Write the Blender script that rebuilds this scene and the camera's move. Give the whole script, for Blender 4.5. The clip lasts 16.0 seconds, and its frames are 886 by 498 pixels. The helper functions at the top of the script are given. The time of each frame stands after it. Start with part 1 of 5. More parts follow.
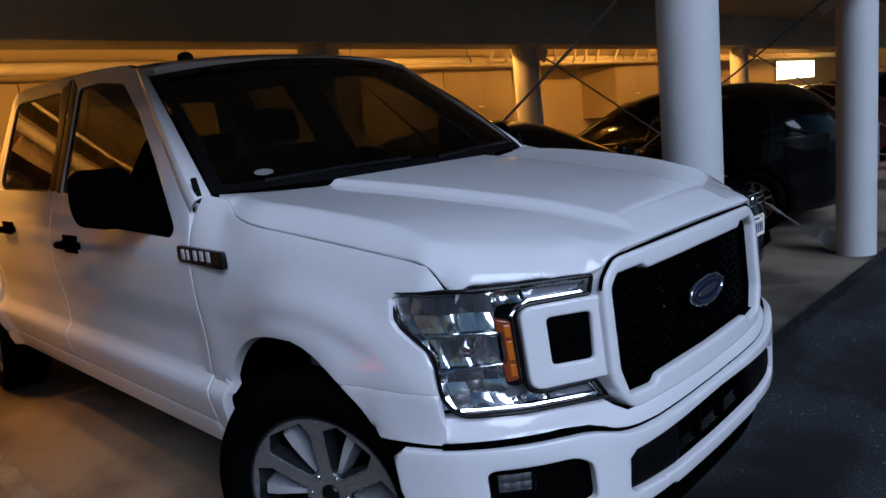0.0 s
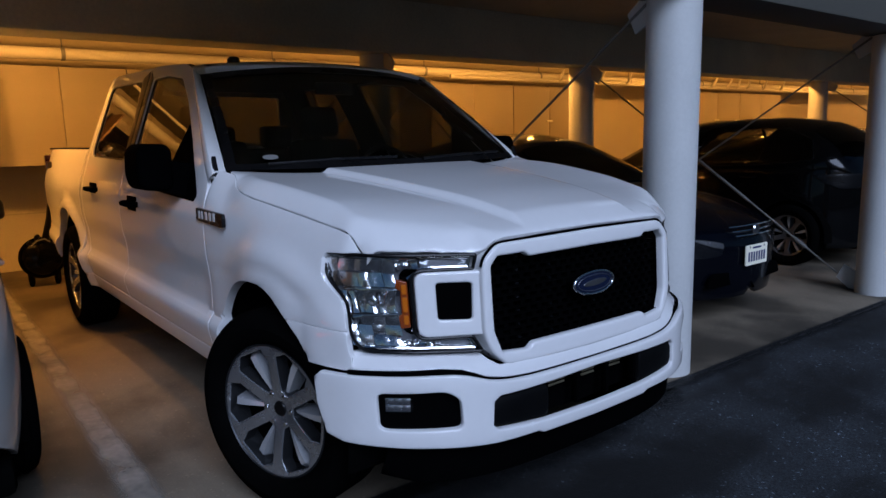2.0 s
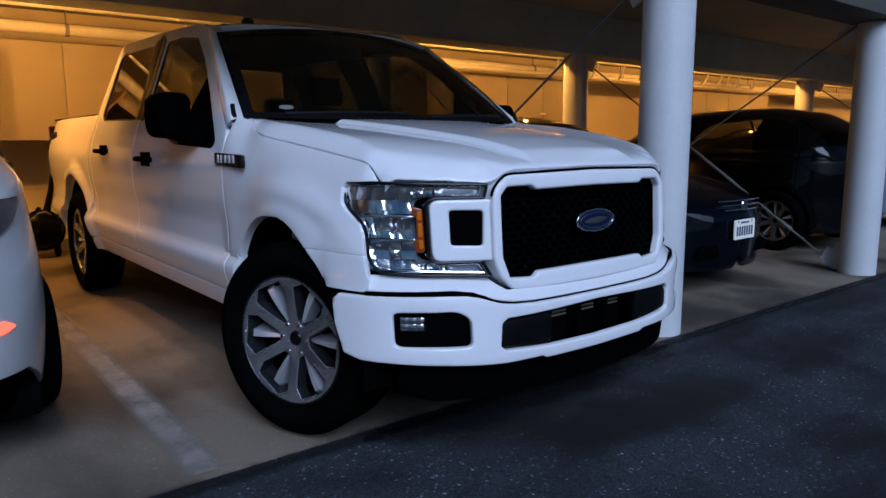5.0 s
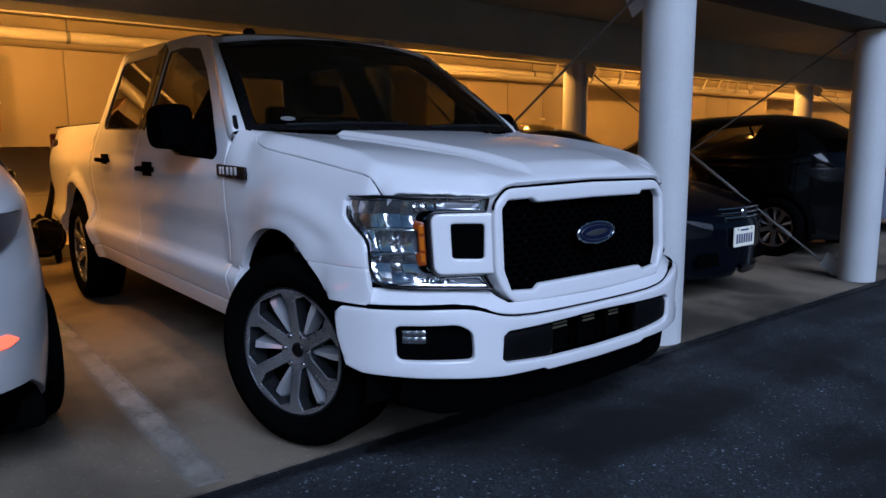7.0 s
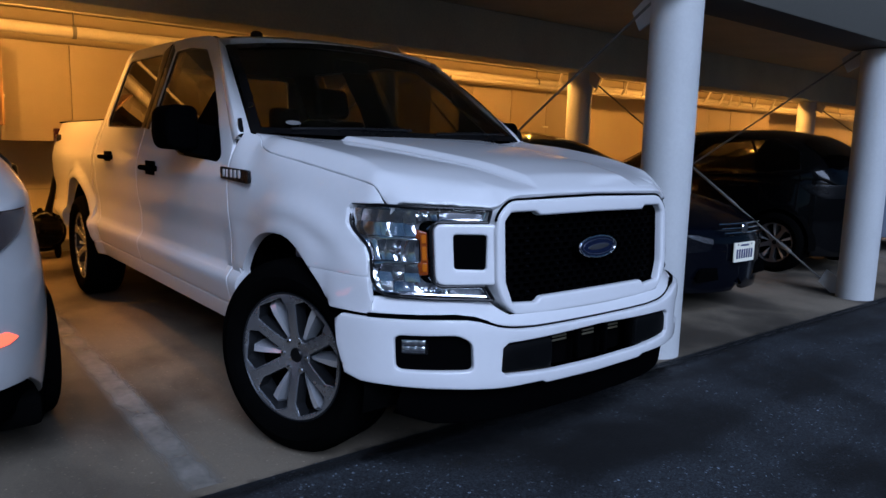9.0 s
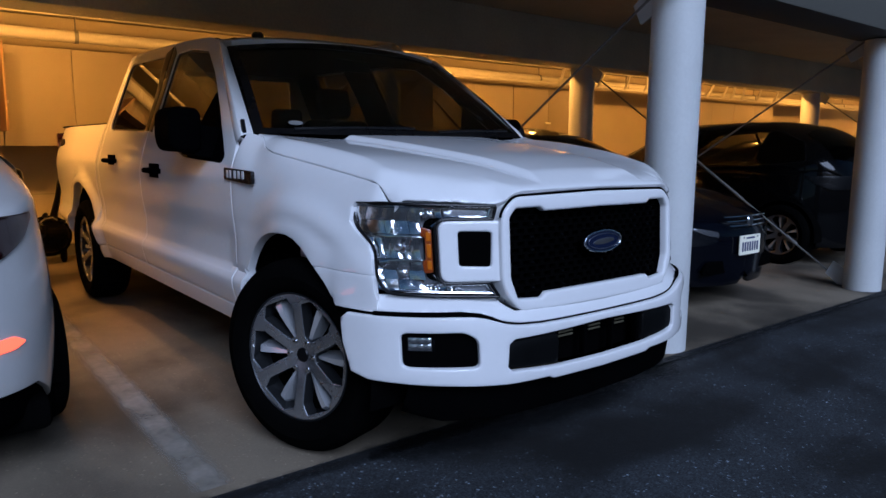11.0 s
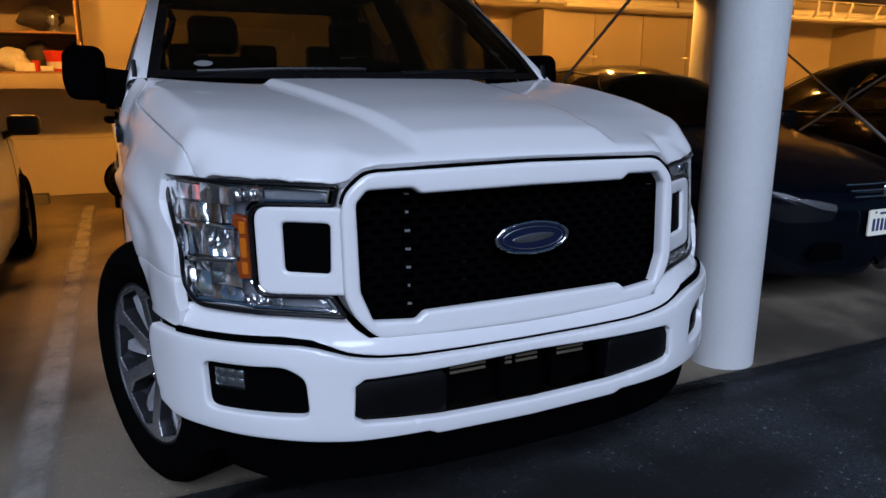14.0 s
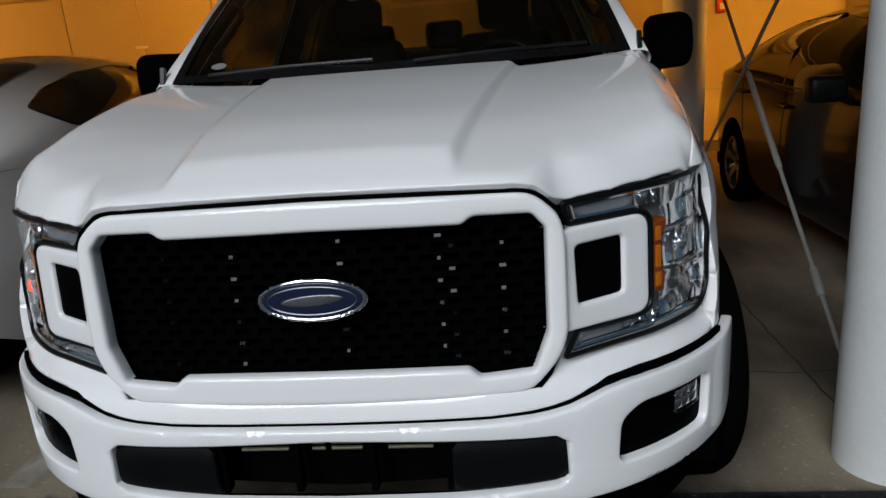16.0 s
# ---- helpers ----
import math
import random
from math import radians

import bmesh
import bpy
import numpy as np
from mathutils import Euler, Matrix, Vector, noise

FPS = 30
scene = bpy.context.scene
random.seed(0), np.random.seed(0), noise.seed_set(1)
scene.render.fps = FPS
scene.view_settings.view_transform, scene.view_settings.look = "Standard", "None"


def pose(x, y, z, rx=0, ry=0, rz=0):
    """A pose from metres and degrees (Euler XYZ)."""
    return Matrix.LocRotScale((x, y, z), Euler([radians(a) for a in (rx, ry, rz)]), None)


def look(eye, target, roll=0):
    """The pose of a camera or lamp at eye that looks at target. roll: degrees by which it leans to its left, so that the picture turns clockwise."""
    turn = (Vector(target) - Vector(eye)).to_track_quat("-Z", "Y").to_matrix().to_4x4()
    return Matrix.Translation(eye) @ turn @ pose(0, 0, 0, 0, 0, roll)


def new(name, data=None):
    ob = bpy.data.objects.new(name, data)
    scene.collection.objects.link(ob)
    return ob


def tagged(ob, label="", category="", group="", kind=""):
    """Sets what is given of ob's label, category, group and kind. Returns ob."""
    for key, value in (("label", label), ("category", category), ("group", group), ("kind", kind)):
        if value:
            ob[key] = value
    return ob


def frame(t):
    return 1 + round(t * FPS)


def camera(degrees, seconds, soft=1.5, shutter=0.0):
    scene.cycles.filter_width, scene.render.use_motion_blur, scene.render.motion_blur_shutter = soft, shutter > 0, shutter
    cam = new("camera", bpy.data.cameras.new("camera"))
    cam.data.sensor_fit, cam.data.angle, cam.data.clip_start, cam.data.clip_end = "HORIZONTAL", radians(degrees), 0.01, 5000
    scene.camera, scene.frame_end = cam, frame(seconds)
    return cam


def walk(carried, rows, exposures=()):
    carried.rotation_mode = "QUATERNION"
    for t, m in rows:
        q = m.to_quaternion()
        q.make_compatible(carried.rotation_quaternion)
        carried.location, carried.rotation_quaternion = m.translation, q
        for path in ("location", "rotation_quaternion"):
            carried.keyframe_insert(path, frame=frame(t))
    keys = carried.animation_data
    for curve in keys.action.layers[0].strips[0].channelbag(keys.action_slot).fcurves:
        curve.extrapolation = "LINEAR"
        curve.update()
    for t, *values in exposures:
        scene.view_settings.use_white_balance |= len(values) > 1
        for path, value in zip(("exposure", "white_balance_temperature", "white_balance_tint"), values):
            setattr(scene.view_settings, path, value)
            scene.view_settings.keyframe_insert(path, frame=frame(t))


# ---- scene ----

===

WRITTEN REQUEST:
Return the listing above unchanged, apart from dropping its pictures.

THE RESPONSE:
Write the Blender script that rebuilds this scene and the camera's move. Give the whole script, for Blender 4.5. The clip lasts 16.0 seconds, and its frames are 886 by 498 pixels. The helper functions at the top of the script are given. The time of each frame stands after it. Start with part 1 of 5. More parts follow.
0.0 s
2.0 s
5.0 s
7.0 s
9.0 s
11.0 s
14.0 s
16.0 s
# ---- helpers ----
import math
import random
from math import radians

import bmesh
import bpy
import numpy as np
from mathutils import Euler, Matrix, Vector, noise

FPS = 30
scene = bpy.context.scene
random.seed(0), np.random.seed(0), noise.seed_set(1)
scene.render.fps = FPS
scene.view_settings.view_transform, scene.view_settings.look = "Standard", "None"


def pose(x, y, z, rx=0, ry=0, rz=0):
    """A pose from metres and degrees (Euler XYZ)."""
    return Matrix.LocRotScale((x, y, z), Euler([radians(a) for a in (rx, ry, rz)]), None)


def look(eye, target, roll=0):
    """The pose of a camera or lamp at eye that looks at target. roll: degrees by which it leans to its left, so that the picture turns clockwise."""
    turn = (Vector(target) - Vector(eye)).to_track_quat("-Z", "Y").to_matrix().to_4x4()
    return Matrix.Translation(eye) @ turn @ pose(0, 0, 0, 0, 0, roll)


def new(name, data=None):
    ob = bpy.data.objects.new(name, data)
    scene.collection.objects.link(ob)
    return ob


def tagged(ob, label="", category="", group="", kind=""):
    """Sets what is given of ob's label, category, group and kind. Returns ob."""
    for key, value in (("label", label), ("category", category), ("group", group), ("kind", kind)):
        if value:
            ob[key] = value
    return ob


def frame(t):
    return 1 + round(t * FPS)


def camera(degrees, seconds, soft=1.5, shutter=0.0):
    scene.cycles.filter_width, scene.render.use_motion_blur, scene.render.motion_blur_shutter = soft, shutter > 0, shutter
    cam = new("camera", bpy.data.cameras.new("camera"))
    cam.data.sensor_fit, cam.data.angle, cam.data.clip_start, cam.data.clip_end = "HORIZONTAL", radians(degrees), 0.01, 5000
    scene.camera, scene.frame_end = cam, frame(seconds)
    return cam


def walk(carried, rows, exposures=()):
    carried.rotation_mode = "QUATERNION"
    for t, m in rows:
        q = m.to_quaternion()
        q.make_compatible(carried.rotation_quaternion)
        carried.location, carried.rotation_quaternion = m.translation, q
        for path in ("location", "rotation_quaternion"):
            carried.keyframe_insert(path, frame=frame(t))
    keys = carried.animation_data
    for curve in keys.action.layers[0].strips[0].channelbag(keys.action_slot).fcurves:
        curve.extrapolation = "LINEAR"
        curve.update()
    for t, *values in exposures:
        scene.view_settings.use_white_balance |= len(values) > 1
        for path, value in zip(("exposure", "white_balance_temperature", "white_balance_tint"), values):
            setattr(scene.view_settings, path, value)
            scene.view_settings.keyframe_insert(path, frame=frame(t))


# ---- scene ----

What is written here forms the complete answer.